Exercise task:
Leave out the pictures and copy everything else below exactly.

─── Given information ───

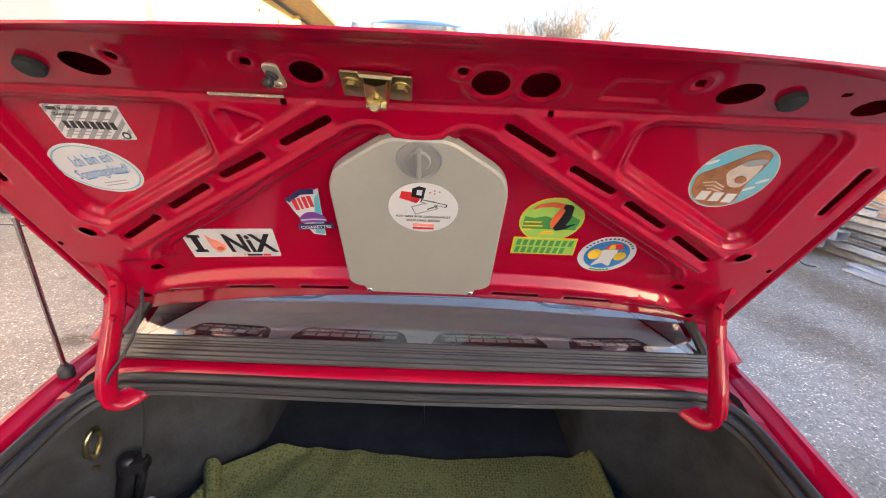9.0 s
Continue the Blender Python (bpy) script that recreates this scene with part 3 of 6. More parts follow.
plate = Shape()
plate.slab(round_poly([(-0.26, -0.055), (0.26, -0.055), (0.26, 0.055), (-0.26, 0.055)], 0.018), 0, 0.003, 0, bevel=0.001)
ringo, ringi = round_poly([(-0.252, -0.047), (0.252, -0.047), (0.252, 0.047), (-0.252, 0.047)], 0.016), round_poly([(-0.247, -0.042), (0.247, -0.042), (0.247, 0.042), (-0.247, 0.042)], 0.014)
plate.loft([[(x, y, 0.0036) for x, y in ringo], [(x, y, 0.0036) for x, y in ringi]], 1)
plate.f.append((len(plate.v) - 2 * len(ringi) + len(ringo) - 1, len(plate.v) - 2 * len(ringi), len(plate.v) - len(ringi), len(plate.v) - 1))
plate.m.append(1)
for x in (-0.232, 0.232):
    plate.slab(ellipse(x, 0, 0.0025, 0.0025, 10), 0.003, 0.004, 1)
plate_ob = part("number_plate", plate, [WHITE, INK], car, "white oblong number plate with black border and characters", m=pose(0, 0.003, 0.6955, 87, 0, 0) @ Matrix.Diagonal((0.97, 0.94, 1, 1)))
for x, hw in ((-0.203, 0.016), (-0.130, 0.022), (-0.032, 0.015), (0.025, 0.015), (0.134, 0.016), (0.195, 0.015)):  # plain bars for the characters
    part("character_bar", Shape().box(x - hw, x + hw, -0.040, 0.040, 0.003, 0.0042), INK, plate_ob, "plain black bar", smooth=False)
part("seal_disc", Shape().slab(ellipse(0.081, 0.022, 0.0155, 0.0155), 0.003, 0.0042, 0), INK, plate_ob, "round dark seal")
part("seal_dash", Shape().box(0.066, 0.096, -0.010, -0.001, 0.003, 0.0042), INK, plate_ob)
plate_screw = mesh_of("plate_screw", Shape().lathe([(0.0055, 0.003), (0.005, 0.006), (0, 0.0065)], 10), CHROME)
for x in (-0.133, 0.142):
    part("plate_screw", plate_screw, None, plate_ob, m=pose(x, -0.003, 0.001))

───

Finished task:
9.0 s
Continue the Blender Python (bpy) script that recreates this scene with part 3 of 6. More parts follow.
plate = Shape()
plate.slab(round_poly([(-0.26, -0.055), (0.26, -0.055), (0.26, 0.055), (-0.26, 0.055)], 0.018), 0, 0.003, 0, bevel=0.001)
ringo, ringi = round_poly([(-0.252, -0.047), (0.252, -0.047), (0.252, 0.047), (-0.252, 0.047)], 0.016), round_poly([(-0.247, -0.042), (0.247, -0.042), (0.247, 0.042), (-0.247, 0.042)], 0.014)
plate.loft([[(x, y, 0.0036) for x, y in ringo], [(x, y, 0.0036) for x, y in ringi]], 1)
plate.f.append((len(plate.v) - 2 * len(ringi) + len(ringo) - 1, len(plate.v) - 2 * len(ringi), len(plate.v) - len(ringi), len(plate.v) - 1))
plate.m.append(1)
for x in (-0.232, 0.232):
    plate.slab(ellipse(x, 0, 0.0025, 0.0025, 10), 0.003, 0.004, 1)
plate_ob = part("number_plate", plate, [WHITE, INK], car, "white oblong number plate with black border and characters", m=pose(0, 0.003, 0.6955, 87, 0, 0) @ Matrix.Diagonal((0.97, 0.94, 1, 1)))
for x, hw in ((-0.203, 0.016), (-0.130, 0.022), (-0.032, 0.015), (0.025, 0.015), (0.134, 0.016), (0.195, 0.015)):  # plain bars for the characters
    part("character_bar", Shape().box(x - hw, x + hw, -0.040, 0.040, 0.003, 0.0042), INK, plate_ob, "plain black bar", smooth=False)
part("seal_disc", Shape().slab(ellipse(0.081, 0.022, 0.0155, 0.0155), 0.003, 0.0042, 0), INK, plate_ob, "round dark seal")
part("seal_dash", Shape().box(0.066, 0.096, -0.010, -0.001, 0.003, 0.0042), INK, plate_ob)
plate_screw = mesh_of("plate_screw", Shape().lathe([(0.0055, 0.003), (0.005, 0.006), (0, 0.0065)], 10), CHROME)
for x in (-0.133, 0.142):
    part("plate_screw", plate_screw, None, plate_ob, m=pose(x, -0.003, 0.001))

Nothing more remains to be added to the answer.